The highest point on the island is only 134 metres, but there is a surprising variety of trails to follow in the area. As we scramble downhill, Mustapha shows us crystalline gypsum, which looks like glass, and dark, heavy haematite. Green, yellow, red and brown, the colours of the rocks and their formations are interesting in themselves, but we come across the bones of dead animals, including gazelles, who “come here to die”. We also find a large mortar shell from when the island was used as a British Army base, from between 1940 and the late 1960s.

From here it’s straight on to my last and final activity, a snorkelling trip from the island’s watersports centre, which is run by the Abu Dhabi-based Al Mahara.
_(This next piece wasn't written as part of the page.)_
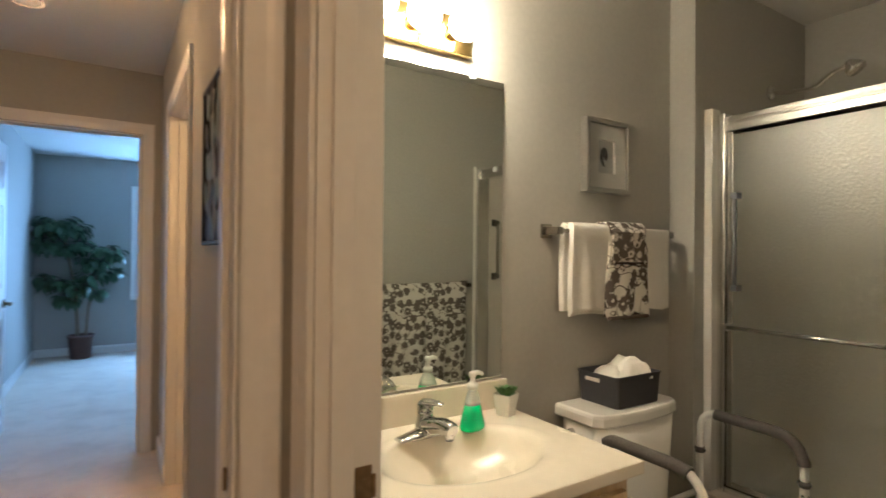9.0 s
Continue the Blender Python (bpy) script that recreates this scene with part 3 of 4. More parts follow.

I’m given a wetsuit and diving boots to change into before I jump on a speedboat with Peter, who takes me to one of the best nearby snorkelling sites, a 10-minute trip directly offshore. While he admits that the snorkelling here isn’t as good as in Musandam, Oman, as the corals suffer from bleaching, he’s taking me to a wreck near Gasha Island. It’s my first-ever wreck, and Peter seems surprised. “What a shame you have never dived on a wreck before!” he says. “This was an old towing barge that hit a reef and sank. Now it’s a nice, crusty old wreck.” We anchor close by and swim over thick beds of seagrass to reach the looming mass. The visibility is great – about 30 metres – and I’m hoping to see dugongs, turtles, dolphins or at least rays, but have to content myself with the large fish huddled around the wreck and the rock-like corals surrounding it – hammour, golden trevally, angelfish and batfish. The water is a bit choppy, so Peter doesn’t let us get too close, but after swimming around once he does allow us to swim through the centre. “If it was calm, I’d let you go inside,” he says. “We are lucky here because this is a protected area. No fishing is allowed, so there’s plenty to see. There’s also a reef going right round that island.”

Alas, there’s no time for any more. My 48-hour trip is up and it’s time to head to the airport.